“We The Media”

          Dan Gillmor’s “We the Media” attempts to describe broadly how technology is impacting journalism, not only in terms of the journalists themselves but also in terms of the subjects they write about as well as their “former audience,” which he says has now become part audience and part journalist.  His highlights the changes caused by the internet and all of its related aspects and technologies – mail lists, forums, blogs, wikis, SMS, RSS, P2P sharing, etc. – and discusses how the internet has broadened the traditional media communication modes of “many-to-one” and “one-to-one” to include “many-to-many” and “few-to-few.”

            Gillmor feels that the best way for companies to take advantage of the new technologies that some of them view as a threat to their established business model and way of life is to embrace them.  He discusses the effectiveness of companies that scan the blog world for criticisms but then capitalize on those criticisms by addressing them and responding to them, recognizing that they can improve as a company by incorporating the good ideas of their users, supporters, and even detractors.

            Likewise for anyone else in the public eye, not the least of whom are politicians.  He shows how use of the internet in politics, after some initial successes by John McCain in 2000 and various other lower-level politicians, took off with the Howard Dean campaign in 2004, taking a Washington outsider and virtual unknown (at least on a national stage) to what it seemed was going to be his party’s nomination, before some political missteps stopped his momentum.  Gillmor accurately predicted that the internet would play a much more central role in the 2008 election cycle, though even he would probably have been surprised to know just how big it would actually be.

            I must say that I was hoping for a more conclusive “a-ha” kind of takeaway from the book and haven’t really found it, but that is not necessarily a criticism – I think the book simply presents the good and the bad of these technologies and leaves it to the reader to draw their own conclusions.  The author is clearly on the side of technology and the interests of the “former audience” over the interests of a handful of powerful media conglomerates, as, probably, are most people not inside the world of those media giants.

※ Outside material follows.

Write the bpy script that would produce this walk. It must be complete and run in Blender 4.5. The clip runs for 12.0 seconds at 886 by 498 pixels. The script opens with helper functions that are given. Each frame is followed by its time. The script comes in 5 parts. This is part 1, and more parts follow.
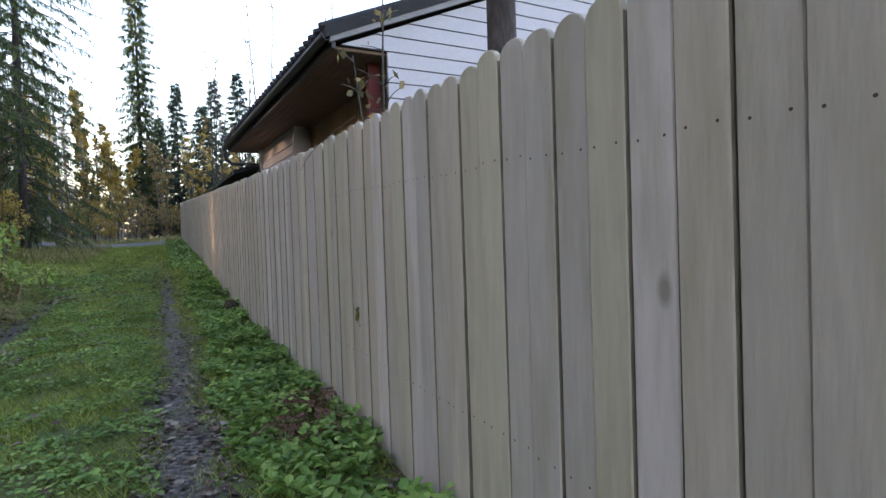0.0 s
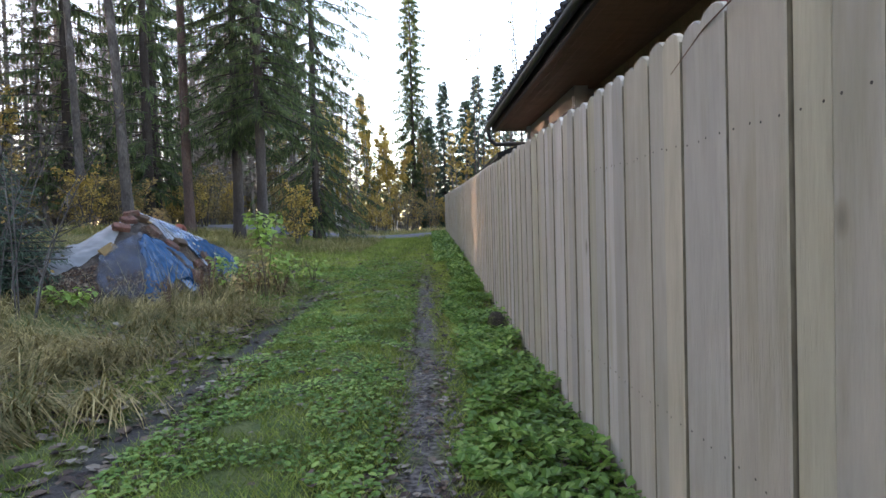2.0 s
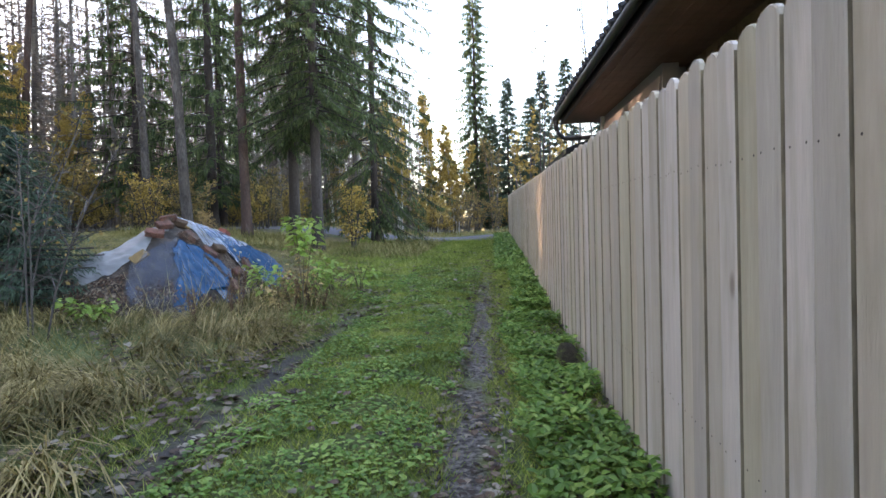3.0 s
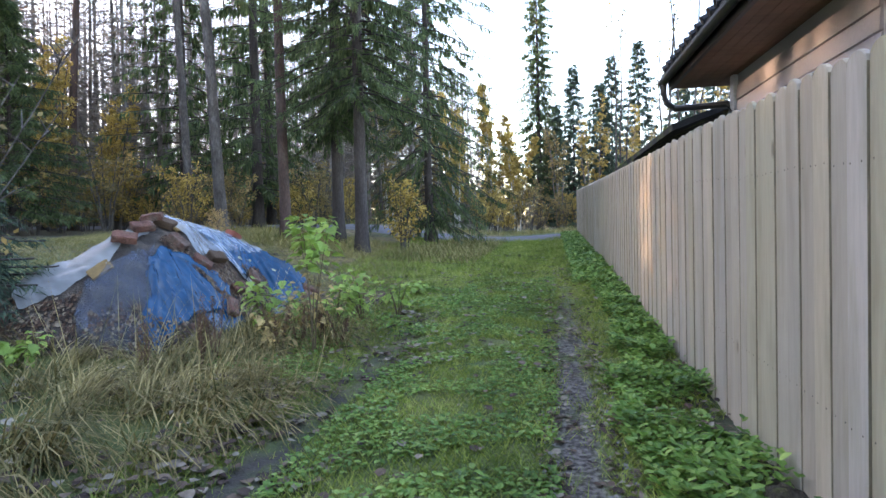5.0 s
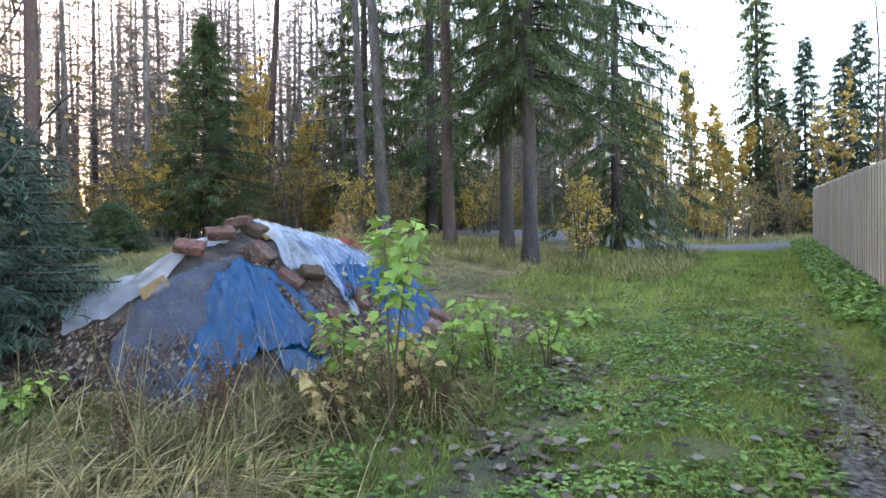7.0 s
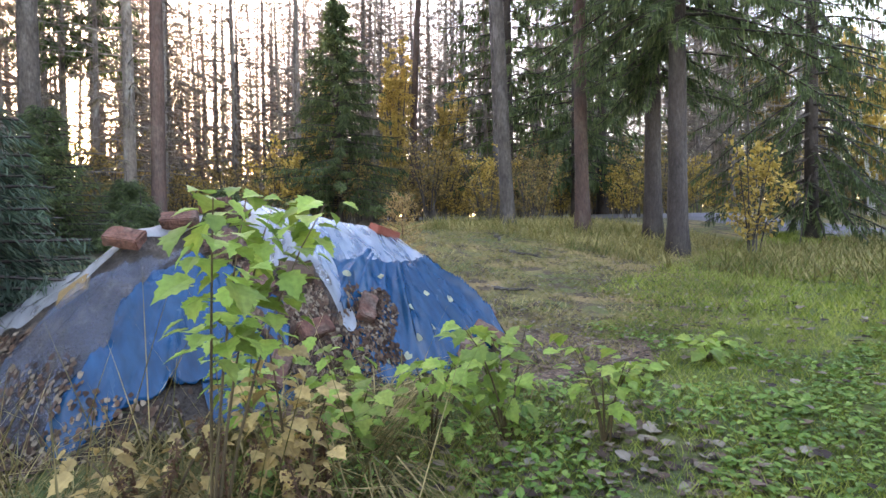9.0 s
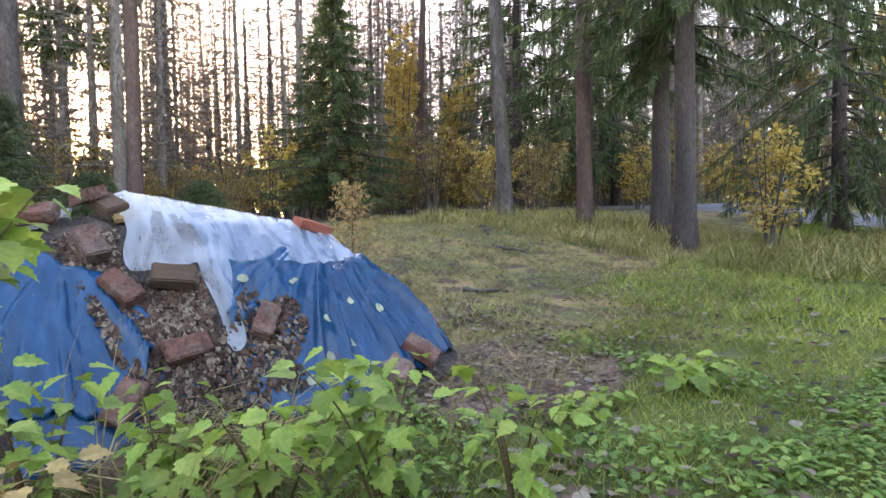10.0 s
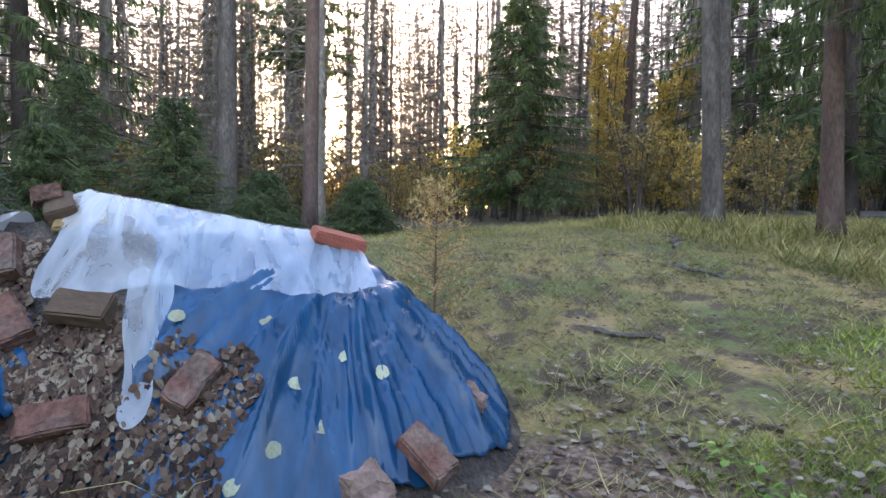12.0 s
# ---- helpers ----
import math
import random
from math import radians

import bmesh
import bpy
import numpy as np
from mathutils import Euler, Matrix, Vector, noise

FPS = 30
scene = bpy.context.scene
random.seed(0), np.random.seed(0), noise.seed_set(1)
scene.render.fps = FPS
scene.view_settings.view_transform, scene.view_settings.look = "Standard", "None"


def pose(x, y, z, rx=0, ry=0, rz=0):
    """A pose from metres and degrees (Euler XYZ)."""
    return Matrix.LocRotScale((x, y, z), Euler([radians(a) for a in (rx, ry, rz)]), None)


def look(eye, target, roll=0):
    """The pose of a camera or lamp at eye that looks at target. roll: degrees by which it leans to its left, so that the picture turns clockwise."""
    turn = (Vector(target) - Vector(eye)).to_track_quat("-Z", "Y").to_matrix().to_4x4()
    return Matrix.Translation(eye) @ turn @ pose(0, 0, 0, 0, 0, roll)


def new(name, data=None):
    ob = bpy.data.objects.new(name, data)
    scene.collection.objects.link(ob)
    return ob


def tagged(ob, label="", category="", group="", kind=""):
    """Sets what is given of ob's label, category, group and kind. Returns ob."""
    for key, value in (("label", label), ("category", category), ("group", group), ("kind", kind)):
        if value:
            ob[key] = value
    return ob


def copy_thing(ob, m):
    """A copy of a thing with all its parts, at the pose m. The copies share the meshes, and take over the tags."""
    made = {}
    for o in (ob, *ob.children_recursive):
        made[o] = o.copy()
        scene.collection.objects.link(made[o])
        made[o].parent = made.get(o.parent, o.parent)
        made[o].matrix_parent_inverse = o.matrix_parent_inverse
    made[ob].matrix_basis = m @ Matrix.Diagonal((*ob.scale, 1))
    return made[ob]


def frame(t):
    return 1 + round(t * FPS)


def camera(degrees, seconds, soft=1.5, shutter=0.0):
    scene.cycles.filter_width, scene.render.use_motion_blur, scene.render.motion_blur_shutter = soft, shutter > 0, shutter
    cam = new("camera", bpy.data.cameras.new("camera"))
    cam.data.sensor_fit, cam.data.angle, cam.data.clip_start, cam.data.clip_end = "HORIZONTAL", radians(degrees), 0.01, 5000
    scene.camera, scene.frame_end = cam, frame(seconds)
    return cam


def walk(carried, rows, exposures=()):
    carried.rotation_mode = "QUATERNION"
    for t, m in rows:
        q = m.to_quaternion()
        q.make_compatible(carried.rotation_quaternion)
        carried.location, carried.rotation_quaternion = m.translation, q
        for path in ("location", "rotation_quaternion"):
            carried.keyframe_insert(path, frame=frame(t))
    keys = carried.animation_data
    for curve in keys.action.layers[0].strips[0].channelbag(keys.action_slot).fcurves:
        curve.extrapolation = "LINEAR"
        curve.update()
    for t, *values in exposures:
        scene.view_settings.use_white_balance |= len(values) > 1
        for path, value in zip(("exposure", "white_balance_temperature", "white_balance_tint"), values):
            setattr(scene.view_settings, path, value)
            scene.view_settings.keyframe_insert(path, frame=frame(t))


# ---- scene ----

            While I certainly believe that the internet does redefine the nature of journalism and news, I think it is a most definitely a supplement to the contributions of professional journalists and media organizations, not a replacement for them.  It will be difficult for individuals to muster the resources of a major media organization when it comes to covering big investigative stories (like Watergate, Iran Contra, etc.), and reporting of this nature is a full-time occupation (i.e., one that requires a full-time commitment and probably a salary, unless there are a lot of independently wealthy bloggers out there willing to pick up the slack).  I think the key for media company success in this area will be to find the right mix of old-fashioned big media and cutting-edge interactive journalism.  I think it’s too early to tell what this mix will be, however, and most of the efforts so far seem like knee-jerk reactions to incorporate the ramblings of every Tom, Dick, and Harry with cell phone messaging capability or a Twitter account (case in point, http://twitter.com/ricksanchezcnn or http://www.cnn.com/ireport ).  These are just new-technology versions of man-on-the-street interviews, most of which are equally unenlightening.  This is not to say there’s no place for these contributions – they can be great for eyewitness reports of breaking news stories, for example – but to make them a routine and mandatory part of a news broadcast simply for the sake of paying homage to the medium is just excessive.